Arménie, entre aveuglement et pathos
Roc CHALIAND
Le contexte en Arménie, via la guerre en Artsakh (ou Haut-Karabagh) ayant repris il y a quelques semaines, laisse présager des futures tensions en Grèce ou à Chypre et leurs conséquences en Europe, causées par une Turquie islamiste et prédatrice. Cela traduit le fantasme explicite du Président Erdogan de « terminer » une opération qui n’a, selon lui, jamais eu lieu – le génocide des Arméniens –, dans la perspective de la fondation d’un panturquisme s’étendant de la Méditerranée orientale aux portes de la Chine. Une version turque d’un nouvel ordre mondial…

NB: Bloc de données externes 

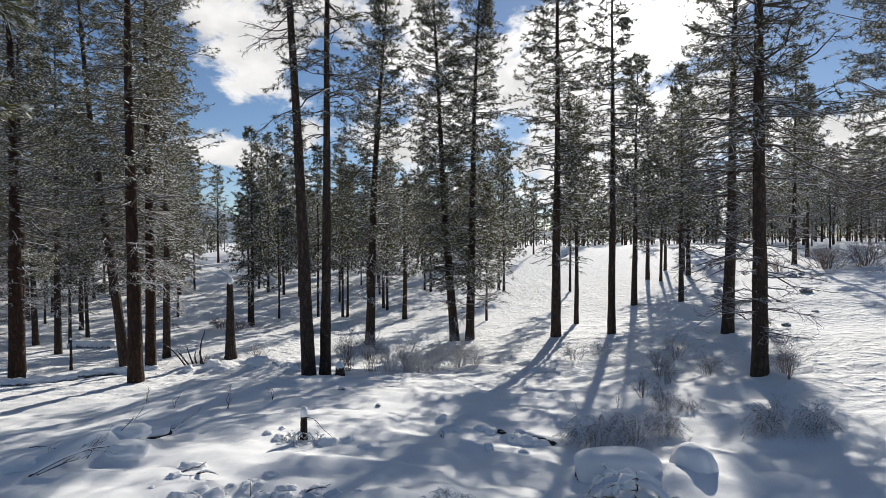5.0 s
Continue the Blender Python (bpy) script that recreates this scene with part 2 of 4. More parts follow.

Depuis deux décennies, le régime d’Erdogan soutient la rébellion ouïghoure, laquelle se traduit par des actes à caractère terroriste dans et hors du Xinjiang. En découlent indirectement les exactions commises par Pékin contre ce peuple, potentiel cheval de Troie malgré lui d’un islamisme conquérant. En effet ces musulmans, présents sur le sol chinois, constituent un futur pont démographique avec la Turquie.
Le Conseil des droits de l’Homme de l’ONU a rejeté le 6 octobre dernier une motion visant à organiser des débats sur les « crimes contre l’humanité » commis par la Chine dans le Xinjiang. Le résultat du scrutin a été de 17 voix pour, 11 abstentions – dont celle de l’Ukraine qui ménage ainsi Pékin – et 19 voix contre, parmi lesquelles celles d’une dizaine d’États musulmans.
Par ailleurs, le récent appel lancé aux Loups gris turcs d’attaquer la communauté arménienne hors de Turquie a pour but d’étendre les tensions sur le sol européen et de déstabiliser les démocraties abritant la diaspora arménienne.
Dans ce contexte extrêmement complexe, les Arméniens se trouvent coincés entre le marteau et l’enclume, n’ayant pas pris position ouvertement contre l’invasion de l’Ukraine. Rappelons qu’Erdogan s’est habilement positionné comme le troisième homme dans ce conflit en menant de main de maître les négociations entre Zelenski et Poutine. Il est donc un acteur indispensable à l’OTAN, dont il est membre.
Moscou avait, après la guerre de 44 jours en 2020, envoyé une force d’interposition au Haut-Karabagh. Or ces troupes sont aujourd’hui progressivement déplacées au Donbass ou en Crimée, abandonnant les Arméniens comme les Américains ont abandonné les Kurdes de Syrie après la débâcle de Daech.
Les Arméniens vont-ils tourner le dos à leur ultime allié russe ? Est-il judicieux qu’Erevan demande l’aide des Occidentaux quand Moscou semble faire la sourde oreille ? Comment les Occidentaux pourraient-ils s’engager dans ce conflit – militairement ou financièrement – au regard de l’illégalité de l’occupation des territoires du Karabagh, certes historiquement arméniens, mais juridiquement azéris ?
En trois décennies, l’Arménie elle-même n’est pas parvenue à faire reconnaître le Haut-Karabagh, à le peupler et à le défendre. Être alliée et dépendante de la Russie tout en appelant les ennemis de cette dernière à l’aide est politiquement contradictoire et par voie de conséquence, contre-productif et inaudible, déclare l’Europe en ne faisant rien.
Le sort des Arméniens du Haut Karabagh est peu enviable ; ils ont le choix entre une mort les armes à la main face à une armée suréquipée et appuyée par la Turquie – mort digne mais inutile –, et la seule autre solution qui s’offre à eux : la restitution du Haut-Karabagh aux Azéris, en espérant définir enfin les frontières d’une Arménie souveraine, reconnue par l’ONU et ainsi défendable militairement et juridiquement par les instances internationales. Les Arméniens redécouvrent en 2022 – après 2020, 1988 et 1915 –, au prix de leur intégrité territoriale et bientôt peut-être de leur vie, qu’il ne suffit pas d’être chrétiens pour être protégés par l’OTAN mais qu’il eut fallu être plus européens, ce qui les différencie profondément des Ukrainiens.
Le temps est venu pour les Arméniens d’Arménie de faire le choix d’une diplomatie éclairée afin de ne pas sortir de l’Histoire les pieds devant. L’heure est également venue pour les Européens de ne plus considérer Erdogan comme un partenaire mais comme un adversaire déterminé, ennemi absolu de l’Occident et de ses valeurs.
La léthargie du vieux continent se paiera.